Now, before closing, since the title of the conference is: "- FDICIA: An Appraisal," I probably should provide a brief appraisal. Here it is: FDICIA is badly flawed legislation.
The most important problem of FDICIA from a public policy perspective is not the usual list of bankers' complaints -- the mandates and prohibitions that raise industry costs, limit managerial flexibility, and penalize bank customers, which further erode the industry's capacity to compete in a rapidly changing market environment.
Don't get me wrong. The effort to micromanage banks via the regulatory and supervisory process that is implicit in FDICIA has generated and will continue to generate significant problems that ought to be corrected.
No Attempt to Modernize
From a public policy perspective, however, the most important problem is that the legislative effort to protect the taxpayer from failures in deposit insurance funds was not part of a comprehensive effort to modernize the antiquated system of bank regulation.
There is no problem with the desire to protect taxpayers from deposit insurance fund failures. That goal is important and is part of my proposed compact.
Rather, the problem is that the corrective actions embodied in FDICIA are excessive and self-defeating and, most important, were not enacted as part of a comprehensive reform of bank regulation that would permit banks to adjust to their changing market environment.
It is not too late.
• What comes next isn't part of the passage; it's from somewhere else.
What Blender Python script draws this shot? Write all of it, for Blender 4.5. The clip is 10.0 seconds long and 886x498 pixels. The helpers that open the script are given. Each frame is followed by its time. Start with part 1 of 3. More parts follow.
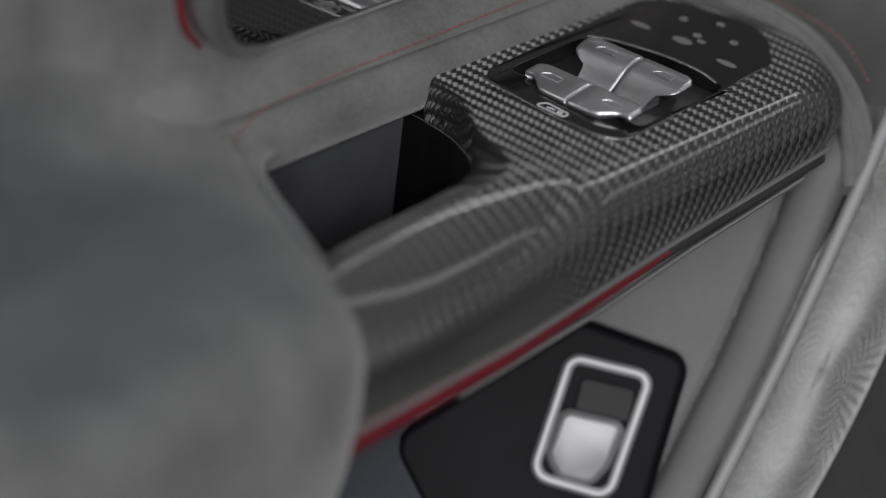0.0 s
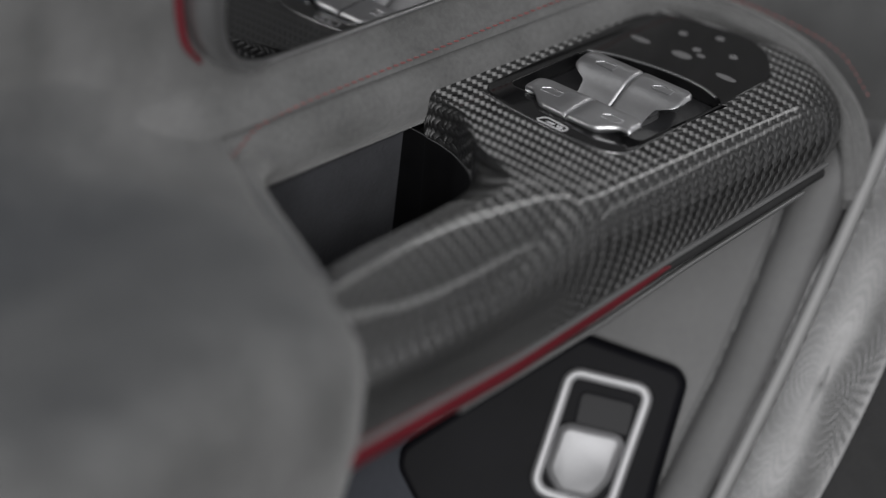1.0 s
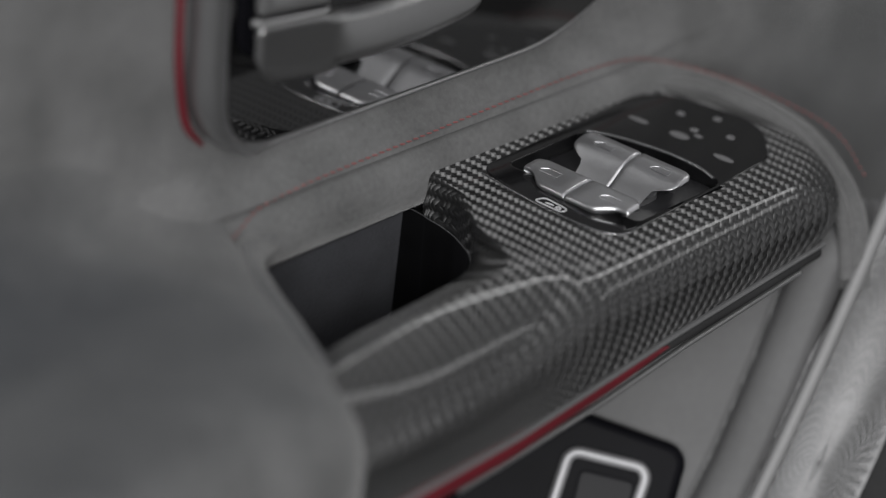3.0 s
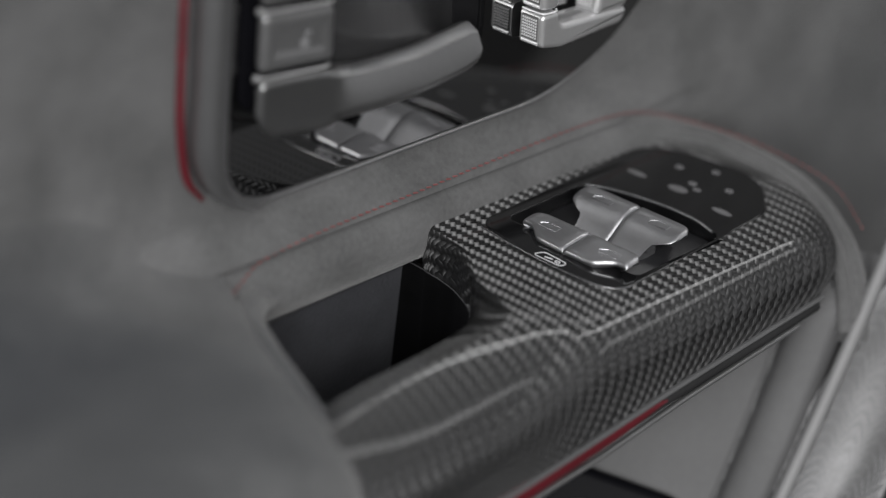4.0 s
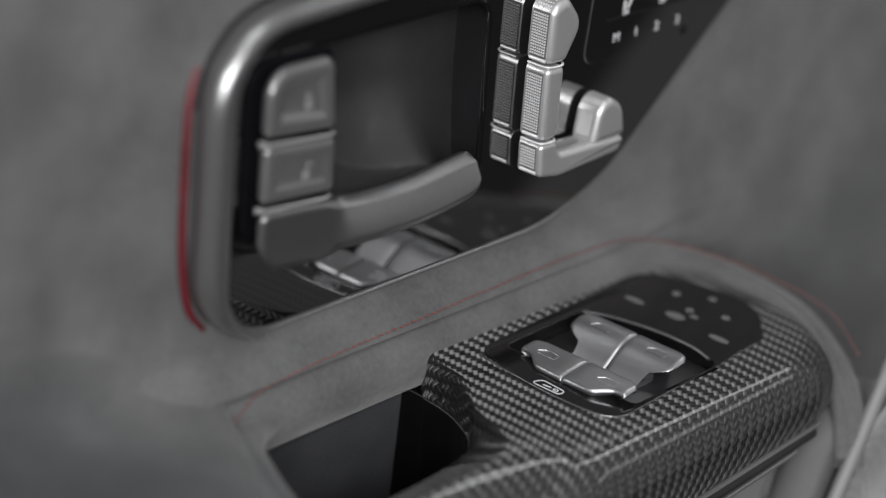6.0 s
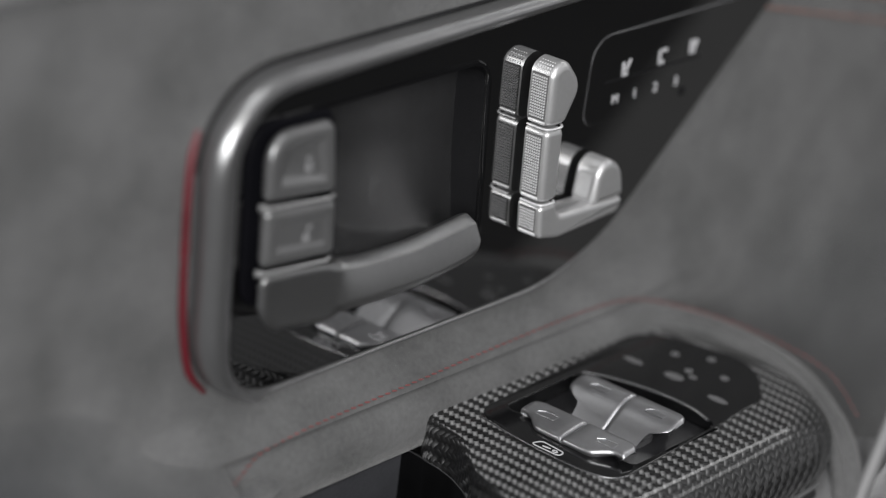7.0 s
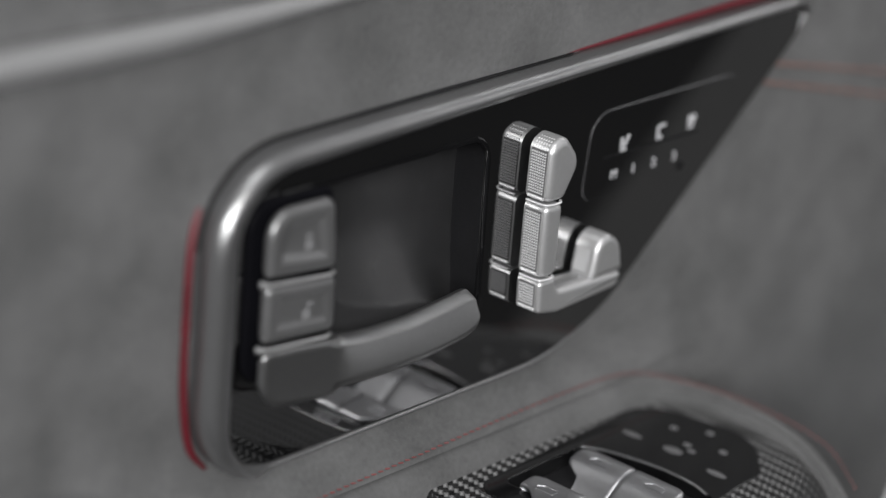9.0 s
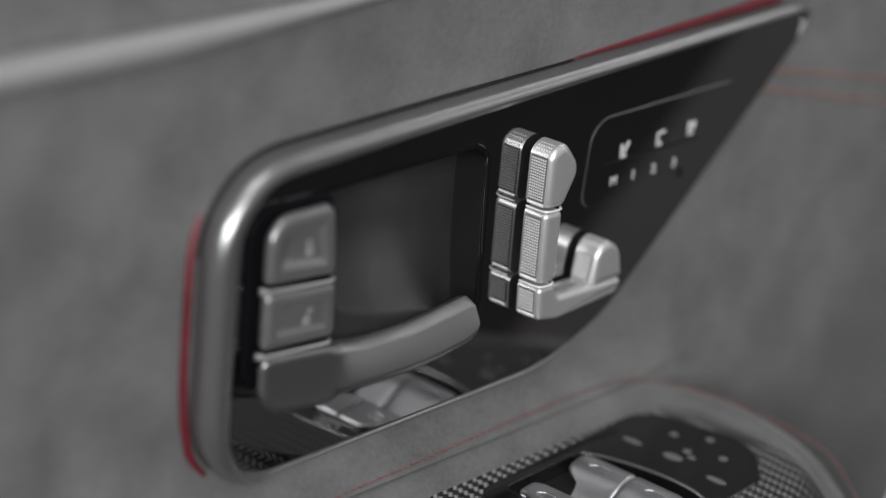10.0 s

I recommend that the President, in consultation with congressional leaders, establish a blue ribbon commission to formulate a regulatory framework for banking that would result in a healthy and modern banking system.
Of course, Congress would have to be prepared to act on such a commission's recommendations, but such a commission could be the vehicle needed to get "all of us" to the table, that is, to put into reality the concept I have formulated today for a new compact on banking regulation, a compact that would recognized the communality of our legitimate interests, and allow us to work together to produce the broad reforms necessary to engender an efficient, healthy banking industry.